TASK DESCRIPTION.
Can you find the lines of the listing that include "scene" and copy every one?

RECORDS TO USE.
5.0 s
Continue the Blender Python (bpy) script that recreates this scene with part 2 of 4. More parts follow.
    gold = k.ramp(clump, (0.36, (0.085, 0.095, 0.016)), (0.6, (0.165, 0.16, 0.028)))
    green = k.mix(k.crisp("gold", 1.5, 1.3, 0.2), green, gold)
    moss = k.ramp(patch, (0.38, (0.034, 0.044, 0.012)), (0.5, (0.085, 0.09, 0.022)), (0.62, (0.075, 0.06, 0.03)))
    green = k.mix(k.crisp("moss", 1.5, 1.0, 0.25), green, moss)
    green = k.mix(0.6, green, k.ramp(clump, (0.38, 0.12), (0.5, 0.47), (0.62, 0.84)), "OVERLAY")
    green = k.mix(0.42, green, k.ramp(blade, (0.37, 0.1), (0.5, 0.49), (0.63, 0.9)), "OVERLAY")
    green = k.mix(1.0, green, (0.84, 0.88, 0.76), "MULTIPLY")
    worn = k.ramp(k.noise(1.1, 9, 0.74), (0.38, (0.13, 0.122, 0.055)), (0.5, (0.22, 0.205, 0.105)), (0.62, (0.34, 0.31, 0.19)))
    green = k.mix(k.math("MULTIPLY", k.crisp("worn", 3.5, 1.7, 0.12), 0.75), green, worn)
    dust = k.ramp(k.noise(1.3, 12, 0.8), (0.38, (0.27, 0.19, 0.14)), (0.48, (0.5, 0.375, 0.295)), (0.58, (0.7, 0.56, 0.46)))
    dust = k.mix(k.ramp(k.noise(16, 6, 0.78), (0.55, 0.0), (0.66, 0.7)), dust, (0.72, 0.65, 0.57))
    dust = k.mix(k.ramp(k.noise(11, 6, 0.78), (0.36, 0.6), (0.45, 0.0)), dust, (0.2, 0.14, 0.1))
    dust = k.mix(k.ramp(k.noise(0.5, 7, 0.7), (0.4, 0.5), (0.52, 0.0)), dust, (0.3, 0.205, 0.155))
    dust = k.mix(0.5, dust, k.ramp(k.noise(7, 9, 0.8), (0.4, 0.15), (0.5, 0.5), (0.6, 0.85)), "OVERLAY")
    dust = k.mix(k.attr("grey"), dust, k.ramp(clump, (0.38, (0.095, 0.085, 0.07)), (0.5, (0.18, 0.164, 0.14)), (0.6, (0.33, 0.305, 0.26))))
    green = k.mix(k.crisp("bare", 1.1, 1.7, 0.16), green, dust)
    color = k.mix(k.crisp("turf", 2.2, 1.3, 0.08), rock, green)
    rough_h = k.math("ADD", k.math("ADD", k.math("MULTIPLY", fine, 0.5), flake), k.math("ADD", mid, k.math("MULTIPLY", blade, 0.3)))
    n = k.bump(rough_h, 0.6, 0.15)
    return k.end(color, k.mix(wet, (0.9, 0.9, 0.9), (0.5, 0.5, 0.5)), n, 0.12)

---

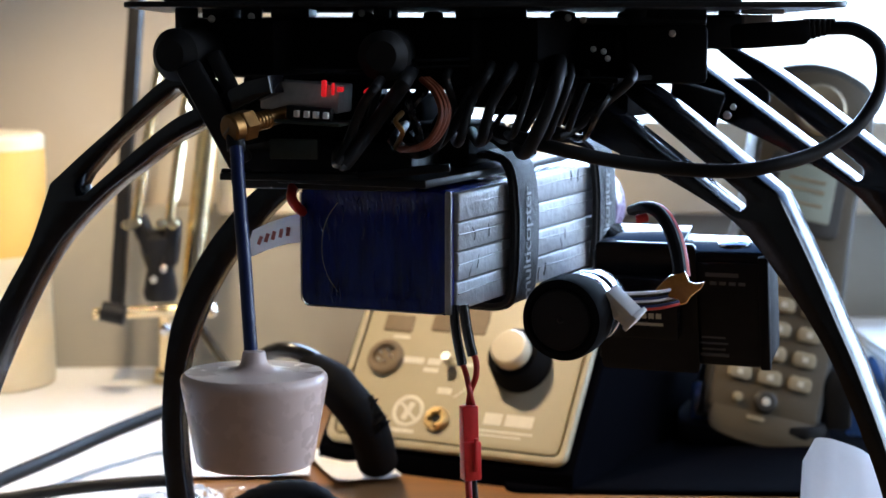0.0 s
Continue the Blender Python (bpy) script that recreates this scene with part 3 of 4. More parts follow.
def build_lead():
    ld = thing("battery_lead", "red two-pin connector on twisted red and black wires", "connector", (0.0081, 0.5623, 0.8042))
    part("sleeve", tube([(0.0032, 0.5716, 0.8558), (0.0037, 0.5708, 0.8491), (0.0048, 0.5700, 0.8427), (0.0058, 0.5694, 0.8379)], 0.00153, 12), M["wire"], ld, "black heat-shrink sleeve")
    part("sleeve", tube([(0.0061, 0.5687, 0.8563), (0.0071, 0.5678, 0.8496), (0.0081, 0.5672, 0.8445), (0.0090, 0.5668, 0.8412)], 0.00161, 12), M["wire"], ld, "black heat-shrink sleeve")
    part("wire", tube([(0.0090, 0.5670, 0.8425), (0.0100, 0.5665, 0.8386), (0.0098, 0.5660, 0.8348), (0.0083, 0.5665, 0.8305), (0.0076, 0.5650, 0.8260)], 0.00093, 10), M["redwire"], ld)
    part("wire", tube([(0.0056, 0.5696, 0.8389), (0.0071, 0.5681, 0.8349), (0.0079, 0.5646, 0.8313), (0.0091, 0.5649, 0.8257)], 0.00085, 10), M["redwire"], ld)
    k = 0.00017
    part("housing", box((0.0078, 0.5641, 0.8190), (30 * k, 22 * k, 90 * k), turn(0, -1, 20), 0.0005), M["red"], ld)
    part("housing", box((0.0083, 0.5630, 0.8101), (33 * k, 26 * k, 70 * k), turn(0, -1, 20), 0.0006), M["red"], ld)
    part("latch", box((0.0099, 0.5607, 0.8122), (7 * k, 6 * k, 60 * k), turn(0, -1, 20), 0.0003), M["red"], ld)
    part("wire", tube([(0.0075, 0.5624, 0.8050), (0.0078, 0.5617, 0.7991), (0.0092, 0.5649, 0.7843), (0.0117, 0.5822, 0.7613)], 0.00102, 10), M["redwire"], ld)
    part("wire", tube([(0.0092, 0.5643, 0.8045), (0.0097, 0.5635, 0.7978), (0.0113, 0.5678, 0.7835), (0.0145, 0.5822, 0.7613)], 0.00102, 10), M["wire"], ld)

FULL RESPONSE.
Continue the Blender Python (bpy) script that recreates this scene with part 2 of 4. More parts follow.
Continue the Blender Python (bpy) script that recreates this scene with part 3 of 4. More parts follow.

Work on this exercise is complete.